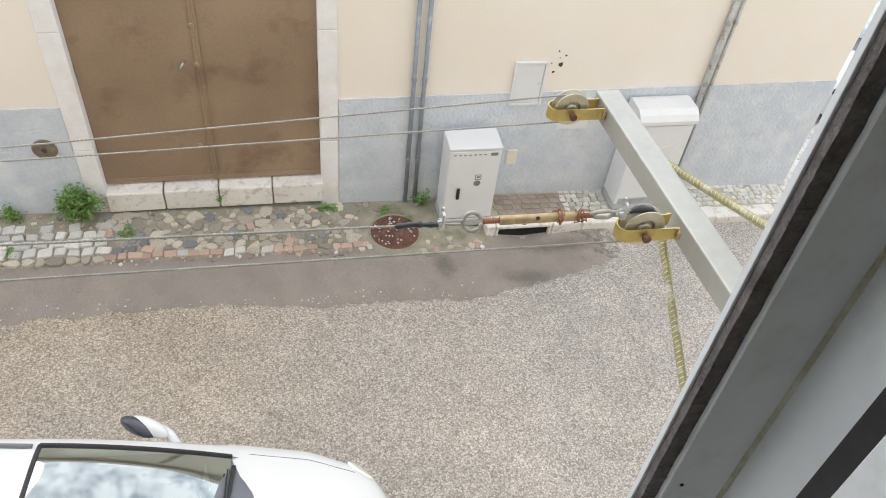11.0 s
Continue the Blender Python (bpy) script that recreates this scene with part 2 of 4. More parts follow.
MARBLE = material("white_marble", (0.75, 0.735, 0.725), (0.80, 0.79, 0.785), 0.15, scale=4, fine=25, bump=0.05, depth=0.002, third=(0.60, 0.58, 0.575), amount3=0.4, scale3=2.6, grain=0.05)
WHITE_PLASTER = material("white_reveal_plaster", (0.70, 0.71, 0.725), (0.77, 0.78, 0.79), 0.75, scale=7, fine=35, bump=0.7, depth=0.008, third=(0.60, 0.60, 0.58), amount3=0.4, scale3=9, bump_scale=14, grain=0.08)
FILLER = material("old_filler", (0.44, 0.43, 0.31), (0.62, 0.61, 0.51), 0.9, scale=30, fine=120, bump=0.9, depth=0.006)
YELLOW = material("yellow_wall_paint", (0.41, 0.32, 0.066), (0.47, 0.375, 0.095), 0.45, scale=3, fine=40, bump=0.75, depth=0.006, bump_scale=45, grain=0.08)
CEIL = material("white_ceiling_paint", (0.74, 0.73, 0.70), (0.79, 0.78, 0.75), 0.9, scale=3, fine=40, bump=0.2, depth=0.003)
FLOOR = material("dark_floor_wood", (0.10, 0.06, 0.035), (0.17, 0.105, 0.06), 0.5, scale=3, fine=40, bump=0.2, depth=0.003)
EXT = material("cream_exterior_render", (0.60, 0.53, 0.38), (0.68, 0.61, 0.46), 0.9, scale=5, fine=60, bump=0.7, depth=0.008)
ARM = material("silver_steel_paint", (0.315, 0.315, 0.28), (0.40, 0.40, 0.36), 0.42, metal=0.3, scale=6, fine=70, bump=0.12, depth=0.003, third=(0.38, 0.40, 0.36), amount3=0.5, scale3=11, grain=0.1)
ZINC = material("yellow_zinc_plate", (0.43, 0.325, 0.10), (0.50, 0.41, 0.18), 0.42, metal=0.6, scale=9, fine=60, bump=0.1, depth=0.002, third=(0.40, 0.20, 0.07), amount3=0.6, scale3=18)
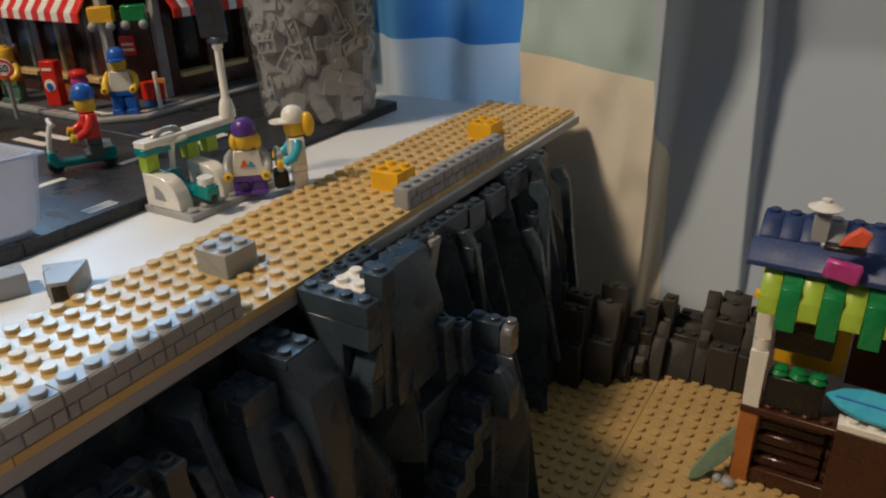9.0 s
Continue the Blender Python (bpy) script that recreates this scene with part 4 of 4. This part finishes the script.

→ **Do this**
Make an exact copy of all entries above, dropping the images.

→ **Response to this exercise**
11.0 s
Continue the Blender Python (bpy) script that recreates this scene with part 2 of 4. More parts follow.
MARBLE = material("white_marble", (0.75, 0.735, 0.725), (0.80, 0.79, 0.785), 0.15, scale=4, fine=25, bump=0.05, depth=0.002, third=(0.60, 0.58, 0.575), amount3=0.4, scale3=2.6, grain=0.05)
WHITE_PLASTER = material("white_reveal_plaster", (0.70, 0.71, 0.725), (0.77, 0.78, 0.79), 0.75, scale=7, fine=35, bump=0.7, depth=0.008, third=(0.60, 0.60, 0.58), amount3=0.4, scale3=9, bump_scale=14, grain=0.08)
FILLER = material("old_filler", (0.44, 0.43, 0.31), (0.62, 0.61, 0.51), 0.9, scale=30, fine=120, bump=0.9, depth=0.006)
YELLOW = material("yellow_wall_paint", (0.41, 0.32, 0.066), (0.47, 0.375, 0.095), 0.45, scale=3, fine=40, bump=0.75, depth=0.006, bump_scale=45, grain=0.08)
CEIL = material("white_ceiling_paint", (0.74, 0.73, 0.70), (0.79, 0.78, 0.75), 0.9, scale=3, fine=40, bump=0.2, depth=0.003)
FLOOR = material("dark_floor_wood", (0.10, 0.06, 0.035), (0.17, 0.105, 0.06), 0.5, scale=3, fine=40, bump=0.2, depth=0.003)
EXT = material("cream_exterior_render", (0.60, 0.53, 0.38), (0.68, 0.61, 0.46), 0.9, scale=5, fine=60, bump=0.7, depth=0.008)
ARM = material("silver_steel_paint", (0.315, 0.315, 0.28), (0.40, 0.40, 0.36), 0.42, metal=0.3, scale=6, fine=70, bump=0.12, depth=0.003, third=(0.38, 0.40, 0.36), amount3=0.5, scale3=11, grain=0.1)
ZINC = material("yellow_zinc_plate", (0.43, 0.325, 0.10), (0.50, 0.41, 0.18), 0.42, metal=0.6, scale=9, fine=60, bump=0.1, depth=0.002, third=(0.40, 0.20, 0.07), amount3=0.6, scale3=18)
9.0 s
Continue the Blender Python (bpy) script that recreates this scene with part 4 of 4. This part finishes the script.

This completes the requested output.